Wir sind seit fast 30 Jahren zusammen. Wir kommen beide aus dysfunktionalen Elternhäusern, haben es aber gemeinsam geschafft, uns zu Menschen zu entwickeln, die sich selbst mögen. Wir haben zwei Töchter zu prächtigen Menschen erzogen, die bald auf eigenen Füßen stehen können und daß ohne ihnen die Verletzungen zuzufügen, die wir selbst hatten. Wir haben es gemeinsam geschafft, über unsere Verletzungen hinwegzukommen und glücklich zu sein. Sicherlich nicht immer, aber doch sehr oft.
Sie schafft es, mich aus meiner Lethargie herauszureißen, die wohl mein Familienerbe ist. Wenn ich nur faul herumliege, nichts auf die Reihe bringen will, dann treibt sie mich zum Laufen, zum Radfahren, zum Ausgehen, zum etwas tun. Sie läßt mich nicht einfach in Selbstgenügsamkeit zurück.
Und sie liebt mich. Bedingungslos (zur Zeit. Das wird sich wieder ändern). Und es ist schön, so geliebt zu werden und diese Liebe auch anzunehmen. Und ich liebe sie. Jetzt wohl mehr als jemals zuvor. Und es ist schön, so lieben zu dürfen.

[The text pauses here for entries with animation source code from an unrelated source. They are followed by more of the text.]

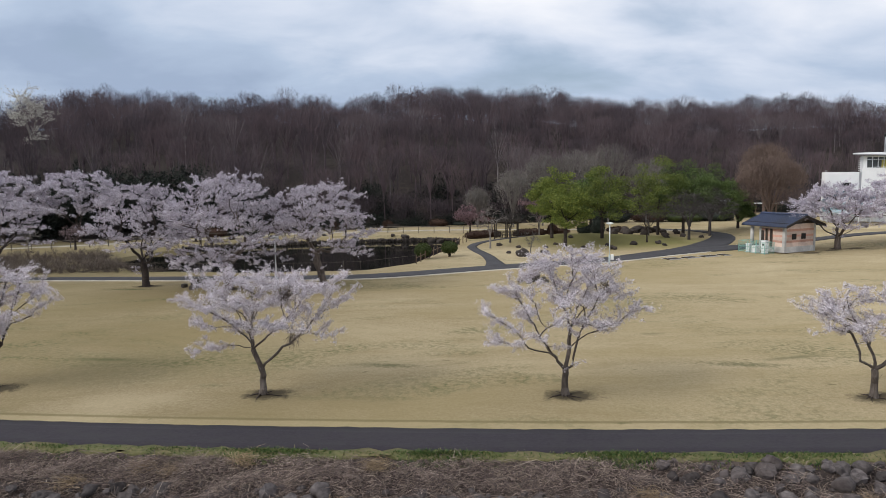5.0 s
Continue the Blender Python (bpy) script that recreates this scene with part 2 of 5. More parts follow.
    def arith(op, a, c):
        k = n.new("ShaderNodeMath")
        k.operation = op
        for i, q in enumerate((a, c)):
            if isinstance(q, (int, float)):
                k.inputs[i].default_value = q
            else:
                l.new(q, k.inputs[i])
        return k.outputs[0]
    bend = arith("ADD", arith("MULTIPLY", arith("MULTIPLY", xy.outputs[0], xy.outputs[0]), 0.00157), arith("MULTIPLY", xy.outputs[0], -0.0696))
    off = arith("SUBTRACT", arith("SUBTRACT", xy.outputs[1], bend), 24.503)
    off = arith("ADD", off, arith("MULTIPLY", arith("SUBTRACT", mid, 0.5), 0.25))
    col = mix_of(n, l, ramp_of(n, l, off, [(0.55, 0.3), (0.85, 0.0)]), col, (0.4, 0.34, 0.2))
    rut = arith("ABSOLUTE", arith("SUBTRACT", off, 0.79), 0.0)
    col = mix_of(n, l, ramp_of(n, l, rut, [(0.06, 0.62), (0.17, 0.0)]), col, (0.14, 0.12, 0.055))
    # trodden soil and roots round the trunks, plus painted shade, also beside the hut
    rough = noise_of(n, l, v, 1.7, 6, 0.7, 0.5)
    for x, y in SOIL_SHADE_SPOTS:
        far = n.new("ShaderNodeVectorMath")
        far.operation = "DISTANCE"
        flat = n.new("ShaderNodeVectorMath")
        flat.operation = "MULTIPLY"
        flat.inputs[1].default_value = (0.38, 0.66, 0.0)
        l.new(v, flat.inputs[0])
        l.new(flat.outputs[0], far.inputs[0])
        far.inputs[1].default_value = ((x + 0.25) * 0.38, (y - 0.05) * 0.66, 0)
        add = n.new("ShaderNodeMath")
        add.operation = "MULTIPLY_ADD"
        l.new(rough, add.inputs[0])
        add.inputs[1].default_value = 0.9
        l.new(far.outputs["Value"], add.inputs[2])
        col = mix_of(n, l, ramp_of(n, l, add.outputs[0], [(0.72, 0.9), (0.97, 0.0)]), col, (0.06, 0.05, 0.033))
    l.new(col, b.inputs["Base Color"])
    bump_to(n, l, b, fine, 0.5, 0.05)
    return m


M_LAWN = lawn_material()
M_WOODFLOOR = grained("leaf_litter", (0.02, 0.016, 0.015), (0.06, 0.046, 0.039), 1.2, 0.95, bump=0.6, dist=0.15)
M_BANK = grained("bank_soil", (0.028, 0.021, 0.019), (0.1, 0.078, 0.068), 3.0, 0.95, bump=0.8, dist=0.08)
M_ASPHALT = grained("asphalt", (0.022, 0.019, 0.026), (0.04, 0.035, 0.045), 14.0, 0.85, spec=0.35, stain=(0.036, 0.034, 0.038), bump=0.25, dist=0.006, stretch=(0.6, 1, 1))
M_ASPHALT_OLD = grained("worn_asphalt", (0.034, 0.034, 0.039), (0.062, 0.061, 0.067), 8.0, 0.85, stain=(0.028, 0.028, 0.032), bump=0.2)
M_KERB = grained("pale_kerb_concrete", (0.4, 0.37, 0.31), (0.58, 0.54, 0.46), 5.0, 0.9)
M_BARK = grained("cherry_bark", (0.05, 0.038, 0.033), (0.19, 0.155, 0.135), 9.0, 0.85, bump=0.7, dist=0.03, stretch=(1, 1, 0.4))
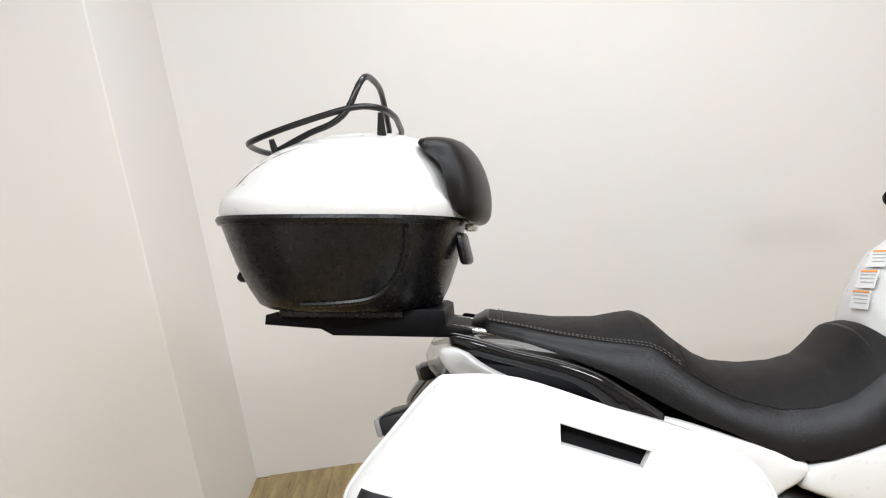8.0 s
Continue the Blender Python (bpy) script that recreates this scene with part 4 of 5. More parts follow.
cover2 = [(-0.571, 0.666), (-0.516, 0.661), (-0.470, 0.605), (-0.508, 0.566), (-0.549, 0.526), (-0.578, 0.543), (-0.584, 0.608)]
both("rear_cover", cover2, 0.150, CHARC, bike, "charcoal plastic inner cover", r=0.005, depth=0.02)
# Black strip on the side cover paints the shade along its crease.
fin = [(-0.471, 0.516), (-0.404, 0.516), (-0.354, 0.516), (-0.346, 0.510), (-0.405, 0.509), (-0.470, 0.512)]
both("cover_crease_dark", fin, 0.1715, BLACKPL, bike, r=0.001, depth=0.01, k=1)
pad = [(-0.417, 0.416), (-0.417, 0.416), (-0.400, 0.422), (-0.248, 0.416), (-0.248, 0.416), (-0.212, 0.381), (-0.212, 0.381), (-0.228, 0.357), (-0.263, 0.332), (-0.286, 0.334), (-0.350, 0.366), (-0.428, 0.402)]
both("heel_pad", pad, 0.171, CHARC, bike, "dark heel guard", r=0.006, depth=0.01, k=3)
rx_, rz_ = -0.244, 0.524
part("pivot_ring", lathe([(0.017, -0.160), (0.019, -0.168), (0.028, -0.168), (0.0295, -0.160), (0.0295, -0.15), (0.017, -0.15)], rx_, rz_, 36), STEEL, bike, "bright swingarm pivot ring")
part("pivot_cap", lathe([(0.001, -0.160), (0.010, -0.160), (0.016, -0.163), (0.017, -0.156), (0.001, -0.15)], rx_, rz_, 10), BLACKPL, bike)
for i in range(10):
    a = 2 * math.pi * i / 10
    part("ring_notch", rod((rx_ + 0.0235 * math.cos(a), -0.1675, rz_ + 0.0235 * math.sin(a)), (rx_ + 0.0235 * math.cos(a), -0.1688, rz_ + 0.0235 * math.sin(a)), 0.0028, 8), BLACKPL, bike)
for x, z in [(-0.276, 0.573), (-0.116, 0.605), (-0.382, 0.399), (-0.248, 0.381), (-0.048, 0.599)]:
    part("frame_screw", bolt_head(x, z, -0.177 if z < 0.5 else -0.169, 0.008), STEEL, bike)

# engine: the visible cylinder and its covers
ENG = 0.215
air = [(0.127, 0.749), (0.127, 0.749), (0.125, 0.716), (0.132, 0.678), (0.167, 0.644), (0.167, 0.644), (0.163, 0.626), (0.120, 0.537), (0.120, 0.537), (0.083, 0.538), (0.005, 0.577), (-0.070, 0.590), (-0.070, 0.590), (-0.076, 0.606), (-0.025, 0.656), (0.033, 0.707), (0.082, 0.736)]
block_line = [(-0.049, 0.634), (0.134, 0.652), (0.170, 0.632), (0.151, 0.591), (0.123, 0.534), (0.092, 0.533), (-0.012, 0.587)]
both("intake_block", block_line, lambda x, z: 0.176 + 0.16 * max(0, x + 0.03), CHARC, bike, "dark wedge on the intake cover", k=1, r=0.005, depth=0.03, step=0.014)
for x, z, y in ((0.056, 0.695, 0.164), (0.075, 0.556, 0.195), (-0.056, 0.595, 0.166)):
    part("cover_screw", bolt_head(x, z, -y - 0.003, 0.0062), DISC, bike)
both("intake_cover", air, 0.162, CHARC, bike, "dark grey intake cover", r=0.004, depth=0.03, step=0.014)
headp = [(0.164, 0.741), (0.164, 0.741), (0.198, 0.736), (0.248, 0.732), (0.270, 0.689), (0.288, 0.634), (0.288, 0.634), (0.269, 0.598), (0.243, 0.584), (0.145, 0.582), (0.145, 0.582), (0.156, 0.624), (0.169, 0.642), (0.162, 0.671), (0.154, 0.711)]
both("cylinder_head", headp, ENG, ALU, bike, "cast aluminium valve cover", r=0.020, depth=0.05, step=0.012)
both("cover_boss", [(0.157, 0.738), (0.181, 0.736), (0.192, 0.668), (0.164, 0.668)], ENG + 0.007, ALU, bike, r=0.004, depth=0.02, k=1)
# Dark sheet on top of the boss paints the shade of its slot.
both("boss_slot_dark", [(0.163, 0.722), (0.178, 0.723), (0.180, 0.716), (0.165, 0.714)], ENG + 0.0085, GAPSCUFF, bike, r=0.001, depth=0.004, k=2)
both("cover_rib", [(0.192, 0.704), (0.268, 0.700), (0.268, 0.694), (0.193, 0.697)], ENG + 0.003, ALU, bike, r=0.002, depth=0.01, k=1)
both("head_ledge", [(0.168, 0.626), (0.266, 0.630), (0.254, 0.602), (0.228, 0.589), (0.156, 0.582)], lambda x, z: ENG + 0.004 - 0.35 * max(0, 0.622 - z), ALU, bike, r=0.004, depth=0.02, k=1)
for x, z in [(0.151, 0.728), (0.154, 0.654), (0.222, 0.654)]:
    part("head_bolt", bolt_head(x, z, -(ENG + 0.010), 0.0065), STEEL, bike)
    part("bolt_boss", lathe([(0.0075, -ENG - 0.008), (0.0095, -ENG - 0.008), (0.011, -ENG - 0.002), (0.011, -ENG + 0.03), (0.0075, -ENG + 0.03)], x, z, 20), ALU, bike)
# Added black sheet that makes the inside of the engine window dark.
both("dark_backing", [(0.064, 0.764), (0.064, 0.764), (0.398, 0.756), (0.398, 0.756), (0.410, 0.662), (0.290, 0.490), (0.290, 0.490), (0.038, 0.494), (0.038, 0.494)], 0.115, BLACKPL, bike, "black sheet added to darken the engine window", r=0.002, depth=0.01)
pc = [(0.292, 0.629), (0.319, 0.643)]
part("plug_cap", rod((pc[0][0], -0.19, pc[0][1]), (pc[1][0], -0.19, pc[1][1]), 0.008), ALU, bike)
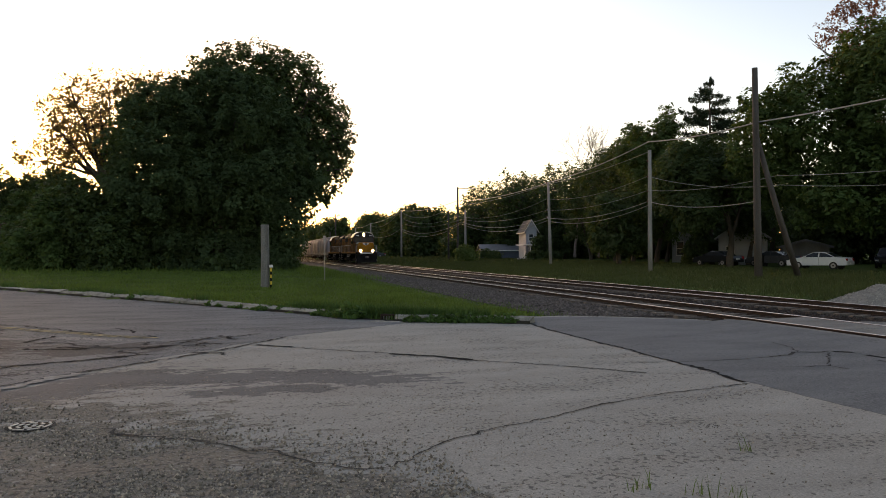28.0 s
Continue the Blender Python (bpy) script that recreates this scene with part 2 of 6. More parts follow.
def paving(name, color, stain, pit, speck=0.5, pits=0.5, rough=0.88, relief=0.5, streak=(0.5, 1.6), spots=(), spot_color=None, grit=(), grit_color=None):
    """Worn paving: broad stains drawn out along the road, mottling, fine grain, dark pits in drifts, and worn spots (x, y, rx, ry, turn) with frayed edges."""
    m = bpy.data.materials.new(name)
    m.use_nodes = True
    n, l = m.node_tree.nodes, m.node_tree.links
    bsdf = n["Principled BSDF"]
    bsdf.inputs["Specular IOR Level"].default_value = 0.15
    tc = n.new("ShaderNodeTexCoord")

    def tex(scale, detail, stretch=None, rough_=0.6):
        t = n.new("ShaderNodeTexNoise")
        t.inputs["Scale"].default_value, t.inputs["Detail"].default_value, t.inputs["Roughness"].default_value = scale, detail, rough_
        src = tc.outputs["Object"]
        if stretch:
            mp = n.new("ShaderNodeMapping")
            mp.inputs["Rotation"].default_value = (0, 0, radians(-25))
            mp.inputs["Scale"].default_value = (stretch[0], stretch[1], 1)
            l.new(src, mp.inputs["Vector"])
            src = mp.outputs["Vector"]
        l.new(src, t.inputs["Vector"])
        return t.outputs["Fac"]

    def rng(fac, a, b, lo, hi):
        r = n.new("ShaderNodeMapRange")
        r.inputs["From Min"].default_value, r.inputs["From Max"].default_value = a, b
        r.inputs["To Min"].default_value, r.inputs["To Max"].default_value = lo, hi
        l.new(fac, r.inputs["Value"])
        return r.outputs["Result"]

    def mixc(fac, a, b):
        x = n.new("ShaderNodeMix")
        x.data_type = "RGBA"
        for k, v in ((6, a), (7, b)):
            if isinstance(v, tuple):
                x.inputs[k].default_value = (*v, 1)
            else:
                l.new(v, x.inputs[k])
        l.new(fac, x.inputs[0])
        return x.outputs[2]

    def mul(a, b):
        x = n.new("ShaderNodeMath")
        x.operation = "MULTIPLY"
        l.new(a, x.inputs[0])
        l.new(b, x.inputs[1])
        return x.outputs[0]
    broad = rng(tex(1.0, 6.0, streak), 0.38, 0.66, 0.0, 1.0)
    col = mixc(broad, color, stain)
    drift = rng(tex(0.9, 4.0, (0.6, 1.5)), 0.42, 0.62, 0.0, 1.0)
    grain = tex(48.0, 4.0, None, 0.75)
    coarse = tex(15.0, 3.0, None, 0.7)
    medium = tex(3.2, 5.0, (0.7, 1.3), 0.6)
    blob = tex(17.0, 2.0, None, 0.5)

    def worn(places):
        total = None
        for x, y, rx, ry, turn in places:
            mp = n.new("ShaderNodeMapping")
            mp.vector_type = "TEXTURE"
            mp.inputs["Location"].default_value = (x, y, 0)
            mp.inputs["Rotation"].default_value = (0, 0, radians(turn))
            mp.inputs["Scale"].default_value = (rx, ry, 1000)
            l.new(tc.outputs["Object"], mp.inputs["Vector"])
            ln = n.new("ShaderNodeVectorMath")
            ln.operation = "LENGTH"
            l.new(mp.outputs["Vector"], ln.inputs[0])
            near = rng(ln.outputs["Value"], 0.0, 2.0, 1.0, 0.0)
            if total is None:
                total = near
            else:
                mx = n.new("ShaderNodeMath")
                mx.operation = "MAXIMUM"
                l.new(total, mx.inputs[0])
                l.new(near, mx.inputs[1])
                total = mx.outputs[0]
        for fac, amount in ((medium, 2.0), (grain, 0.35), (coarse, 0.55)):
            ad = n.new("ShaderNodeMath")
            ad.operation = "MULTIPLY_ADD"
            l.new(fac, ad.inputs[0])
            ad.inputs[1].default_value = amount
            l.new(total, ad.inputs[2])
            total = ad.outputs[0]
        return rng(total, 1.895, 1.925, 0.0, 1.0)
    if spots:
        col = mixc(worn(spots), col, spot_color)
    if grit:
        gm = worn(grit)
        col = mixc(gm, col, grit_color)
        ad = n.new("ShaderNodeMath")
        ad.operation = "MAXIMUM"
        l.new(drift, ad.inputs[0])
        l.new(gm, ad.inputs[1])
        drift = ad.outputs[0]
    thick = n.new("ShaderNodeMath")
    thick.operation = "MULTIPLY_ADD"
    l.new(drift, thick.inputs[0])
    thick.inputs[1].default_value = 0.13
    l.new(blob, thick.inputs[2])
    pitmask = rng(thick.outputs[0], 0.675, 0.70, 0.0, pits)
    col = mixc(pitmask, col, pit)
    fleck = tex(26.0, 2.0, None, 0.5)
    col = mixc(mul(rng(fleck, 0.60, 0.64, 0.0, 0.55), drift), col, color)
    hsv = n.new("ShaderNodeHueSaturation")
    l.new(col, hsv.inputs["Color"])
    l.new(mul(rng(grain, 0.38, 0.62, 1 - speck * 0.5, 1 + speck * 0.5), rng(coarse, 0.35, 0.65, 1 - speck * 0.14, 1 + speck * 0.14)), hsv.inputs["Value"])
    l.new(hsv.outputs["Color"], bsdf.inputs["Base Color"])
    bsdf.inputs["Roughness"].default_value = rough
    add = n.new("ShaderNodeMath")
    add.operation = "ADD"
    l.new(grain, add.inputs[0])
    l.new(coarse, add.inputs[1])
    bp = n.new("ShaderNodeBump")
    bp.inputs["Distance"].default_value = 0.015
    l.new(rng(drift, 0.0, 1.0, relief * 0.22, relief), bp.inputs["Strength"])
    l.new(add.outputs[0], bp.inputs["Height"])
    l.new(bp.outputs["Normal"], bsdf.inputs["Normal"])
    return m


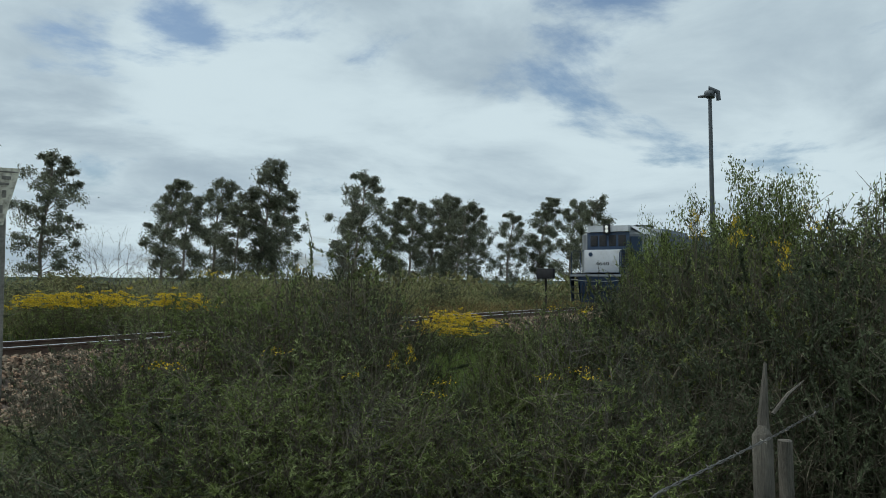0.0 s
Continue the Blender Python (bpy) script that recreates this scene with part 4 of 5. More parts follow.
lettering("wagon_letters", "HFD", 0.17, 18.34, -1.465, 2.43, M_OLDWHITE, HOP, 1.1)
lettering("wagon_number", "638405-6", 0.17, 18.86, -1.465, 2.43, M_OLDWHITE, HOP, 0.72)
o = ORIGIN[HOP.name]
tt = lettering("end_wagon_number", "638405-6", 0.22, 0, 0, 0, M_WHITE, HOP, 1.1)
tt.data.transform(Matrix.Translation((S0 - 0.012 - o[0], 0.6, 2.75)) @ pose(0, 0, 0, 0, 0, -90) @ Matrix.Translation((o[0], 0, 0)))
bm = B(); plate(bm, [(24.32 + 0.62 * math.cos(a) * 0.98, 2.78 + 0.28 * math.sin(a) + 0.13 * math.cos(a)) for a in np.linspace(0, 6.2, 32)], -1.462, 0.01); oval = part("oval_emblem", bm, M_OLDWHITE, HOP, "worn white oval emblem")
for pts in ([(24.05, 2.45), (24.2, 2.85), (24.32, 2.85), (24.38, 2.5)], [(24.45, 2.55), (24.5, 2.98), (24.6, 3.0), (24.56, 2.7), (24.82, 2.8), (24.8, 2.65)], [(23.75, 2.75), (24.0, 2.98), (24.1, 3.05), (24.0, 2.8)]):
    bm = B(); plate(bm, pts, -1.466, 0.01); part("emblem_slash", bm, M_WAGON, oval)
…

Eigentlich spricht viel mehr dafür, zusammenzubleiben als sich zu trennen. Wenn da nur diese Angst nicht wäre – die Angst, daß ich wirklich nie verzeihen kann, daß es immer in mir brennen wird, solange wir zusammen sind. Aber das glaube ich nicht. Ich glaube, daß ich es hinter mich bringen kann. Daß wir wieder glücklich zusammen leben können. Daß wir wieder einen neue, bessere Beziehung haben werden. Für die es sich lohnt, zu kämpfen.